#### [Set problem]
Skip the pictures, please, and write out exactly the lines from the opening of the data through the line containing "M_LIMPET = limpet_material()".

# # # # #

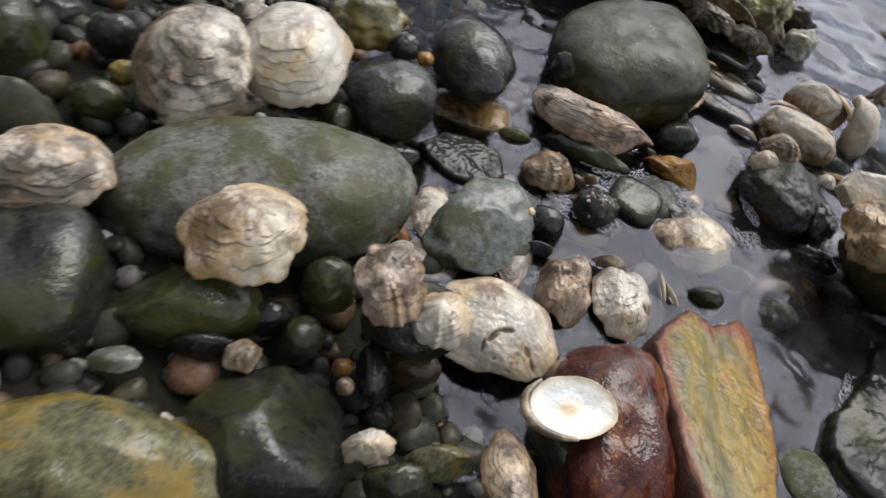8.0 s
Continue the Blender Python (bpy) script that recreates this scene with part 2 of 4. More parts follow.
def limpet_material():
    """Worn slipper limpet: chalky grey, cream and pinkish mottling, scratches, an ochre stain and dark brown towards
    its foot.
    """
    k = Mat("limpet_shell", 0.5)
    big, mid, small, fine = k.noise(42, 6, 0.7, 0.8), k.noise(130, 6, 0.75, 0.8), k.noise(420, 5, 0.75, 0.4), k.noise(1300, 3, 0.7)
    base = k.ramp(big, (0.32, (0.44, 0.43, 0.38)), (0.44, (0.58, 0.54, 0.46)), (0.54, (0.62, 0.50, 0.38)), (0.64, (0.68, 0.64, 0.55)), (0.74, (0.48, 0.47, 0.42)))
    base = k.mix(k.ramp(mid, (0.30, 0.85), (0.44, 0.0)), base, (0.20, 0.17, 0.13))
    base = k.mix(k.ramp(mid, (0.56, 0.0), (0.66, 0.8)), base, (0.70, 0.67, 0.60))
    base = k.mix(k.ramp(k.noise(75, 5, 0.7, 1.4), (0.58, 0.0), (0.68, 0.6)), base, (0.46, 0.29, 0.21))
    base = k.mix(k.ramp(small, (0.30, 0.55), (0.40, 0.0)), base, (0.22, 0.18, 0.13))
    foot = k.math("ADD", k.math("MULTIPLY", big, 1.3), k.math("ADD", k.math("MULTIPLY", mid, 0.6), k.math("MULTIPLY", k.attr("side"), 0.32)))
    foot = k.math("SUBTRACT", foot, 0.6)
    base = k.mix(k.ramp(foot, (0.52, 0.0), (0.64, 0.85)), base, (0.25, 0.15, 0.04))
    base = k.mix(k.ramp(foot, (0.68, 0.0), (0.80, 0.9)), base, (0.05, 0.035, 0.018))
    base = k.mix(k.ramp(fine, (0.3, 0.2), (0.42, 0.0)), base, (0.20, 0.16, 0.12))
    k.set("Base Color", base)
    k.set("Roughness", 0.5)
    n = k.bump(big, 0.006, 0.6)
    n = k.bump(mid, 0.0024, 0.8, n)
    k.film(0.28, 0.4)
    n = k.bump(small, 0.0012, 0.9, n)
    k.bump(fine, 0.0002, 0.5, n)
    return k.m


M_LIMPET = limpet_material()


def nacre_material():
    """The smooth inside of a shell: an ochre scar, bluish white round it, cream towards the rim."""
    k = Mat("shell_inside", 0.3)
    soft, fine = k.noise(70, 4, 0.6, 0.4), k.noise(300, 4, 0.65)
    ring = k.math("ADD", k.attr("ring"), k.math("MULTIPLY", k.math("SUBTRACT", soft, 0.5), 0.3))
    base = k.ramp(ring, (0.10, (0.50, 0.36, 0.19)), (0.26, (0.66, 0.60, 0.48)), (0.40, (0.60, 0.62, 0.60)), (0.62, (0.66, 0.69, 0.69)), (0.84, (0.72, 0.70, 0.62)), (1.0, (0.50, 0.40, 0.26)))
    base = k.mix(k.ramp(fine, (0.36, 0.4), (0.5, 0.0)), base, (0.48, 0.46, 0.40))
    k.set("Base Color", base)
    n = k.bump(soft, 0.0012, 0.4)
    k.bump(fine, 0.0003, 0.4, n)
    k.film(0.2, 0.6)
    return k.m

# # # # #

#### [Task output]
8.0 s
Continue the Blender Python (bpy) script that recreates this scene with part 2 of 4. More parts follow.
def limpet_material():
    """Worn slipper limpet: chalky grey, cream and pinkish mottling, scratches, an ochre stain and dark brown towards
    its foot.
    """
    k = Mat("limpet_shell", 0.5)
    big, mid, small, fine = k.noise(42, 6, 0.7, 0.8), k.noise(130, 6, 0.75, 0.8), k.noise(420, 5, 0.75, 0.4), k.noise(1300, 3, 0.7)
    base = k.ramp(big, (0.32, (0.44, 0.43, 0.38)), (0.44, (0.58, 0.54, 0.46)), (0.54, (0.62, 0.50, 0.38)), (0.64, (0.68, 0.64, 0.55)), (0.74, (0.48, 0.47, 0.42)))
    base = k.mix(k.ramp(mid, (0.30, 0.85), (0.44, 0.0)), base, (0.20, 0.17, 0.13))
    base = k.mix(k.ramp(mid, (0.56, 0.0), (0.66, 0.8)), base, (0.70, 0.67, 0.60))
    base = k.mix(k.ramp(k.noise(75, 5, 0.7, 1.4), (0.58, 0.0), (0.68, 0.6)), base, (0.46, 0.29, 0.21))
    base = k.mix(k.ramp(small, (0.30, 0.55), (0.40, 0.0)), base, (0.22, 0.18, 0.13))
    foot = k.math("ADD", k.math("MULTIPLY", big, 1.3), k.math("ADD", k.math("MULTIPLY", mid, 0.6), k.math("MULTIPLY", k.attr("side"), 0.32)))
    foot = k.math("SUBTRACT", foot, 0.6)
    base = k.mix(k.ramp(foot, (0.52, 0.0), (0.64, 0.85)), base, (0.25, 0.15, 0.04))
    base = k.mix(k.ramp(foot, (0.68, 0.0), (0.80, 0.9)), base, (0.05, 0.035, 0.018))
    base = k.mix(k.ramp(fine, (0.3, 0.2), (0.42, 0.0)), base, (0.20, 0.16, 0.12))
    k.set("Base Color", base)
    k.set("Roughness", 0.5)
    n = k.bump(big, 0.006, 0.6)
    n = k.bump(mid, 0.0024, 0.8, n)
    k.film(0.28, 0.4)
    n = k.bump(small, 0.0012, 0.9, n)
    k.bump(fine, 0.0002, 0.5, n)
    return k.m


M_LIMPET = limpet_material()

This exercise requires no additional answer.